COLLECTED DATA
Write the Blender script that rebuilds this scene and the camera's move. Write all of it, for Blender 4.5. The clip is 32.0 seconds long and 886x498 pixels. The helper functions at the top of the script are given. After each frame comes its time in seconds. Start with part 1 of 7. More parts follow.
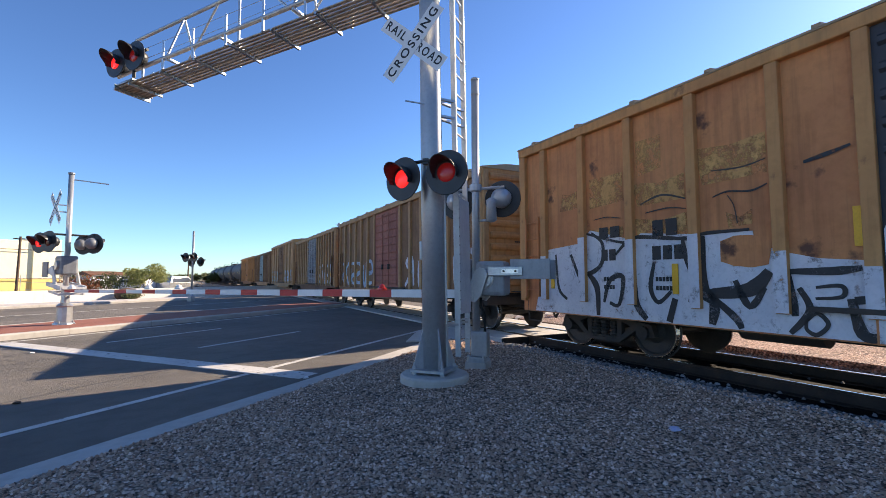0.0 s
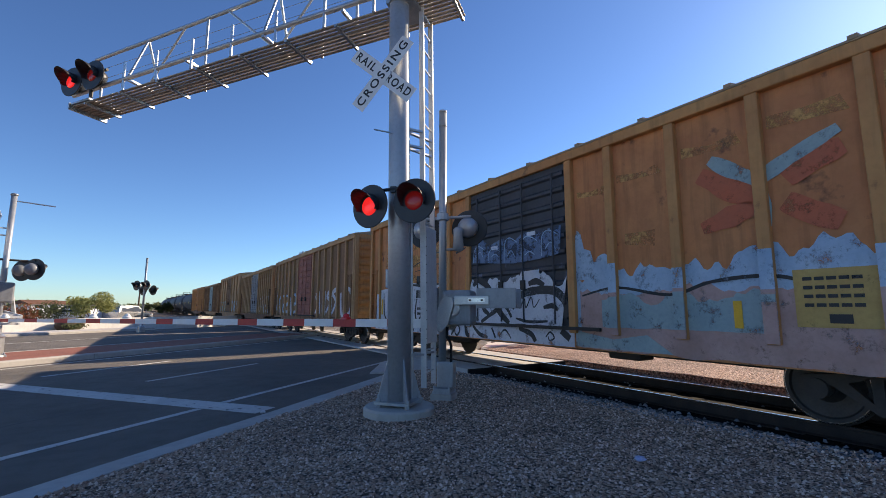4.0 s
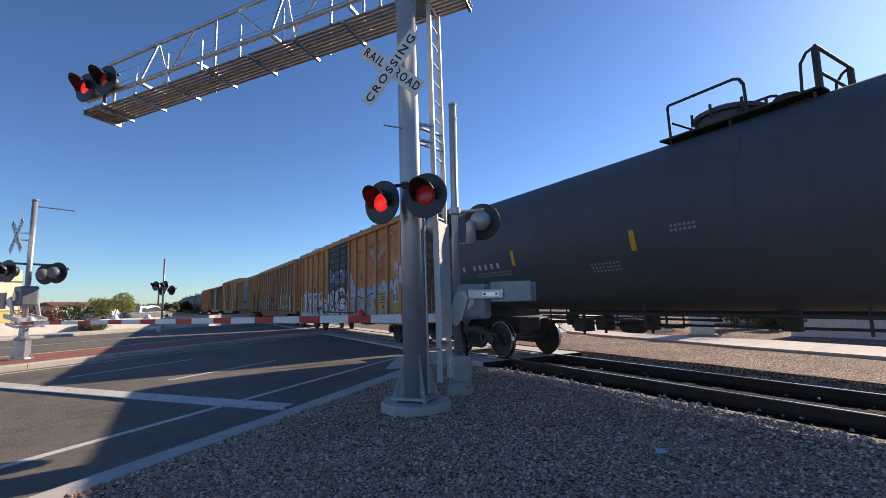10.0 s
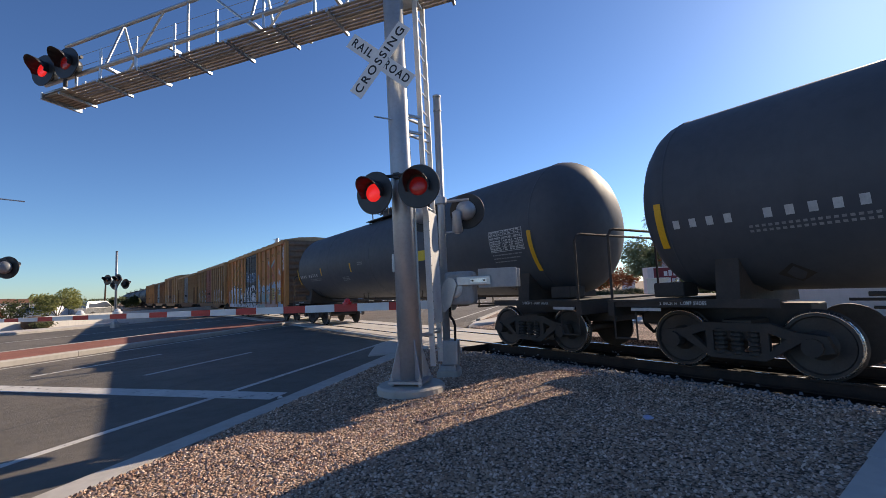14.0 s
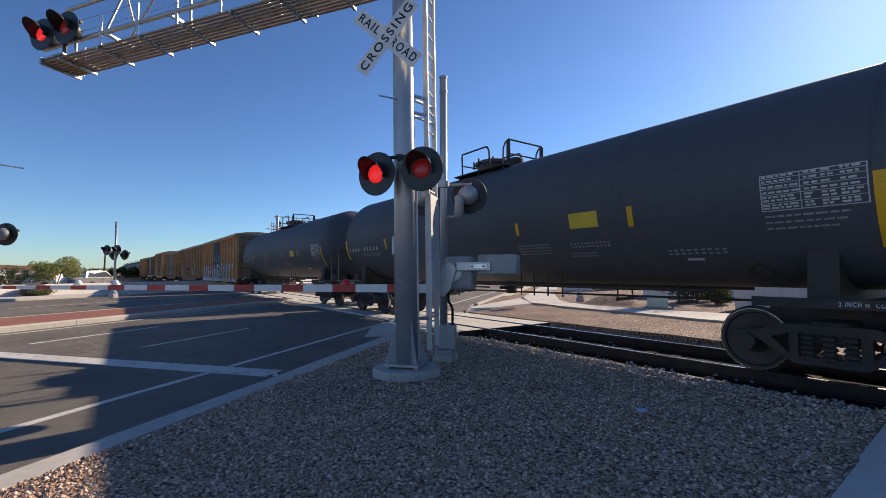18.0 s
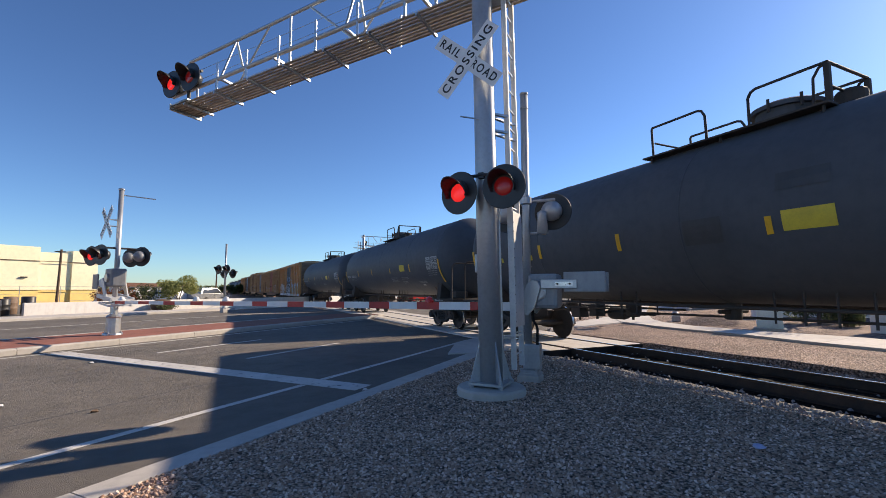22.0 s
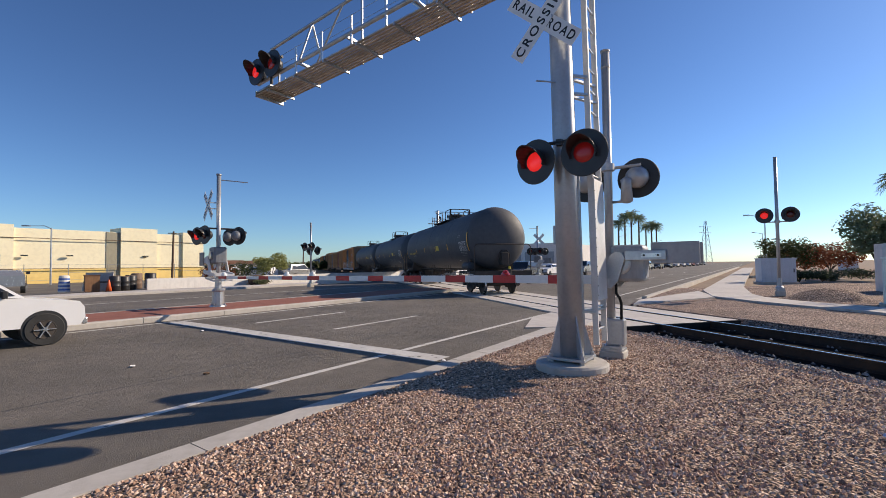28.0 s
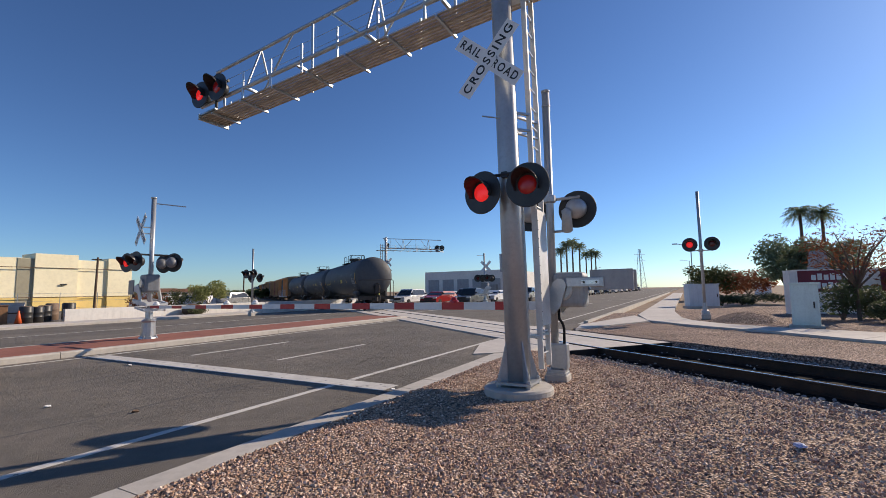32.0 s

TASK DETAILS
The data above should be repeated exactly, minus any pictures.

FULL SOLUTION
Write the Blender script that rebuilds this scene and the camera's move. Write all of it, for Blender 4.5. The clip is 32.0 seconds long and 886x498 pixels. The helper functions at the top of the script are given. After each frame comes its time in seconds. Start with part 1 of 7. More parts follow.
0.0 s
4.0 s
10.0 s
14.0 s
18.0 s
22.0 s
28.0 s
32.0 s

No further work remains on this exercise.